The error handler can even be stateful, for example:

from com.concurnas.dist import RemoteFailureContext, RemoteFailureContext

rem = Remote('localhost')
result = {1+1}!(rem.onfail( new RemoteFailureHandler{  
  attempts = 1
	
  def handle(e RemoteFailureContext){
    if(attempts++ > 10){//retry 10 times then give up
      e.result():setException(e.reason())
    }else{
      e.retry()
    }
  }
} ))
//result == 2

If the error handler itself throws an exception, then this exception will be set on the ref returned from the isolate. If no ref is returned from the isolate, then this exception will be passed to the default isolate error handler (this is generally not a desirable situation).

Remember that an exception occurring within the bounds of the isolate itself, does not constitute a distributed computing communication (or otherwise) failure, and is recorded on the exception value of the ref as normal - the error handler discussed here does not catch this.

Being an isolate, of which the resultant type is a ref, allows us to otherwise carry on with execution asynchronously until the point where the value of the ref is required. This is an incredibly powerful mechanism, it's feasible to envisage hundreds or even thousands of these remote requests being spawned across thousands of machines in order to solve a complex problem.

When we are finished with the remote connection we can call the close() method in order to wait for the result of any pending isolates and finally disconnect from the remote server once the results (positive or an exception) are known. By implementing the close method in this way, we can use remote connections within try-with-resources blocks. For example:

try(rm = Remote('localhost')){//close rm on completion of this block
  rm.connect()//optionally called
  result int: = {1+1}!(rem.onfail(e=>e.retry()))//result => 2
}

A second variant of the close() method exists for remote connections. The close() method takes a boolean parameter, close(hard boolean). If this is set to true then the connection will be closed immediately, any outstanding remotely spawned isolates will have an exception set on their resultant ref:

rm = Remote('localhost')
rm.connect()//optionally called
result int: = {1+1}!(rem.onfail(e=>e.retry()))//result => 2
rm.close(hard = true)//do not wait for the result above to complete

In the above case of an explicit hard disconnection any outstanding isolates will have an ClientPrematureDisconnection exception set on their result refs.

Some care should be taken with hard disconnections, since we are not waiting for the result of our submit isolate before closing our connection. Closing a connection will prevent as yet unstarted remote isolates from starting.
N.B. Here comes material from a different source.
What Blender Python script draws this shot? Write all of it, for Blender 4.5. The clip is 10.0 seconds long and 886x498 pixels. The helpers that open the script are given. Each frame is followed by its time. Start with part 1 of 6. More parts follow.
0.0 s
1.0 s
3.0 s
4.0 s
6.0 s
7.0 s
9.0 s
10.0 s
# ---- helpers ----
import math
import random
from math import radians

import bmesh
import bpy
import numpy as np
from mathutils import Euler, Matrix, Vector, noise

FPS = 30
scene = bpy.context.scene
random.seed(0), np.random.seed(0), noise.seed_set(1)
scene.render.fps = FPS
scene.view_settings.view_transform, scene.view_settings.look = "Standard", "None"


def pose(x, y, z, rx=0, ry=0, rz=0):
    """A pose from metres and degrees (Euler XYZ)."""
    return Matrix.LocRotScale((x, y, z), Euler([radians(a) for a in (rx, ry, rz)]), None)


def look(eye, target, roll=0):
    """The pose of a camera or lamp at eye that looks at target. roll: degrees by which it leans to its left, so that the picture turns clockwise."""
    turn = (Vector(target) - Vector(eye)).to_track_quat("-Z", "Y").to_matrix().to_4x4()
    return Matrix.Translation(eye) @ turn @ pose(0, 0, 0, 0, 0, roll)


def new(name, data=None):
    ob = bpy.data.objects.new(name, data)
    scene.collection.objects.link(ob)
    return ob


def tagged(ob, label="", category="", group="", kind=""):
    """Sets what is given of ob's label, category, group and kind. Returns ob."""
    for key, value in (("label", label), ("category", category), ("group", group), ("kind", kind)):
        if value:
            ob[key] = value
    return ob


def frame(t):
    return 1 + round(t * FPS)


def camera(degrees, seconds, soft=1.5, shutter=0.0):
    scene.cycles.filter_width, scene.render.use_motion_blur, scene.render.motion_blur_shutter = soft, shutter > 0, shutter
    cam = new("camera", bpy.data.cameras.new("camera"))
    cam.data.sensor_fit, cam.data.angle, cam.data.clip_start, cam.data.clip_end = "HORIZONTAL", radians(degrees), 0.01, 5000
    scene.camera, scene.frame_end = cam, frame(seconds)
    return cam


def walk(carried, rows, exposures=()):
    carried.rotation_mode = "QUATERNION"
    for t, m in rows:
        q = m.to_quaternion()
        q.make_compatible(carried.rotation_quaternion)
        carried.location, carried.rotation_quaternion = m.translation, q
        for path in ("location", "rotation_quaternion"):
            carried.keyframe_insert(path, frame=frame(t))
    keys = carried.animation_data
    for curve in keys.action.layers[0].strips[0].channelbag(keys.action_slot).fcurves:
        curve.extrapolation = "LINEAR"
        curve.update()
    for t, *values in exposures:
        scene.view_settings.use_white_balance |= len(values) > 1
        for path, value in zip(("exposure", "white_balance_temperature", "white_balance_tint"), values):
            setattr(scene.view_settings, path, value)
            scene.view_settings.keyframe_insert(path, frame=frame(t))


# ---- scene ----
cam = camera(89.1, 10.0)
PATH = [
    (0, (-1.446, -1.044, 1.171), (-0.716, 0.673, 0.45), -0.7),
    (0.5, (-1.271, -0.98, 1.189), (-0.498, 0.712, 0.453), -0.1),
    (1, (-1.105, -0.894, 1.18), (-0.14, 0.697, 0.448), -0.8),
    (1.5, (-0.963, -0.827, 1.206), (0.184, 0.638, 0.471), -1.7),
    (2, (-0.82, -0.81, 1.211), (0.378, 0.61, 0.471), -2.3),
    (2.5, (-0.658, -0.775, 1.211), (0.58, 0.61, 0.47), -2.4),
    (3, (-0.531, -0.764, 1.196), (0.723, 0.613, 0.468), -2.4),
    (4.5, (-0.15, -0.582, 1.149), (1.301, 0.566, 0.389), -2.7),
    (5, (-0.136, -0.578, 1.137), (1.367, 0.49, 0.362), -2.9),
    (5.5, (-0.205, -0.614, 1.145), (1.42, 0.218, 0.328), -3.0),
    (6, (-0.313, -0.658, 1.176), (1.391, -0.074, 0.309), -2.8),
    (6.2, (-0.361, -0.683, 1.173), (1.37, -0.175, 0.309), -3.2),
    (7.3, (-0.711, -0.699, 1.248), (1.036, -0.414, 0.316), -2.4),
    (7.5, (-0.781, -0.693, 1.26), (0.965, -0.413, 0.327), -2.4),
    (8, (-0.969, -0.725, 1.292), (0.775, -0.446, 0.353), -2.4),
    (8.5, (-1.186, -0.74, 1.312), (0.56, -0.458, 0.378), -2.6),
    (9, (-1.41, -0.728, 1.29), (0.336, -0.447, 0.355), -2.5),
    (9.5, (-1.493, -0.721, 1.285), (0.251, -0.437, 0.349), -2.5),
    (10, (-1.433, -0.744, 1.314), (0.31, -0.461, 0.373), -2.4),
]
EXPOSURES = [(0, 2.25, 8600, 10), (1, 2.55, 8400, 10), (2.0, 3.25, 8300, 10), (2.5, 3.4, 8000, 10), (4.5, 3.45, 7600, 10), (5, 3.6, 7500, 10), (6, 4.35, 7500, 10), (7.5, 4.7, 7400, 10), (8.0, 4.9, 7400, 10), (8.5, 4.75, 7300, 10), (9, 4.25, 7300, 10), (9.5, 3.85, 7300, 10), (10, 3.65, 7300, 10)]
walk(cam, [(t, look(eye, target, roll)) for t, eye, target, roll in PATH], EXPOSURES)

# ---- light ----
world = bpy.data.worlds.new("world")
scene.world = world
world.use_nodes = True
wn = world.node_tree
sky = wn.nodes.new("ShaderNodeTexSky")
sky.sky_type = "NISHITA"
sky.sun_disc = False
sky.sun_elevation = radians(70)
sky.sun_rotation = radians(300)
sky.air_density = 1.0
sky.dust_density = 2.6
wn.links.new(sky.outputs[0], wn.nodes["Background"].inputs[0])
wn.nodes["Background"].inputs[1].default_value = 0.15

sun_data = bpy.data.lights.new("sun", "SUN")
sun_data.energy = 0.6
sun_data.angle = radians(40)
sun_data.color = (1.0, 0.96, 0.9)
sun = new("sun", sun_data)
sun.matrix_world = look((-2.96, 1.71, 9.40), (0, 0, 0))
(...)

It is essential to call the close method when one is finished using the remote connection because just like other forms of io (e.g. files), failing to do so will keep the connection open resulting in a resource leak.

Common error handling techniques?

The com.concurnas.dist.Remote class comes with a number of pre packaged error handling mechanism. Here are two notable ones:

  • onFailRetry() - retry a remote request a fixed number of times (by default, 10) before giving up and setting the last reason for failure as the exception on the ref returned by the isolate.

  • onFailFail() - If the initial execution attempt fails, give up and set the provided exception on the ref returned by the isolate.

Network errors after submission?

So far we have covered errors occurring up to an isolate being successfully submit to, and executed by, a remote executor. Once the isolate has been received at the remote server and acknowledged as such a client remote connection will automatically reconnect to the remote server in the case of any networking disconnections.

Submit isolates will be executed by the remote server even in the case of unexpected client disconnection, the result of said computation will be cached until the client reconnects or the remote server itself is closed. If a client explicitly hard closes a connection, then any outstanding isolates will be terminated.

Creating a remote server?

A remote server can easily be created in Concurnas by using the following code:

from com.concurnas.lang.dist import RemoteServer
rmServer = RemoteServer()
remServer.startServer()//start remote server
//...use remote server...
rmServer.close()

A port may optionally be specified, if not then the server will be spawned on port: 42000.

It is essential to call the close method when one is finished using the remote server because just like other forms of I/O (e.g. files), failing to do so will keep all its client connections open resulting in a resource leak.

Security Managers?

Since when we are creating a remote server we are opening up our machine for external access. It's often beneficial to exert some additional control over this code which we may not fully trust. To this end one can pass a java.security.PermissionCollection to the com.concurnas.lang.dist.RemoteServer instance. For example:

from java.security import PermissionCollection, Permissions, AllPermission
perms = Permissions()
perms.add(new AllPermission())

remServer = RemoteServer(permissions = perms)

In the above example, in using a AllPermission object we are giving our remote code the privileges as the spawned server executing it. In practice this scope can of course be narrowed. For more details on security managers see here: Concurnas Security Managers and here: Java security managers

In the case where no security policy is defined above, remote code will be executed with the same privileges as the spawned server.

Request Dependencies?

Distributed computing in Concurnas is agnostic to the origin of the source code being submit. Remote servers are treated almost like dumb terminals though usually with a tremendous amount of compute power and exposure of special resources (databases, custom hardware etc). In practice this means that a connecting client may submit whatever code they like, with whatever code dependencies they deem appropriate.

The server will interact with the requesting client so as to obtain a copy of the bytecode required in order to execute the service if it doesn't already have a copy locally for the connected client. This is part of the protocol implemented by the client and server components of the distributed computing framework in Concurnas and occurs automatically behind the scenes. Any specified code will be executed by the remote server provided that it complies with any security policies defined. The dependency provision protocol itself is quite sophisticated and in the interests of performance is able to perform static code dependency analysis in order to determine and preemptively provide upfront the code that is required in order to execute a request.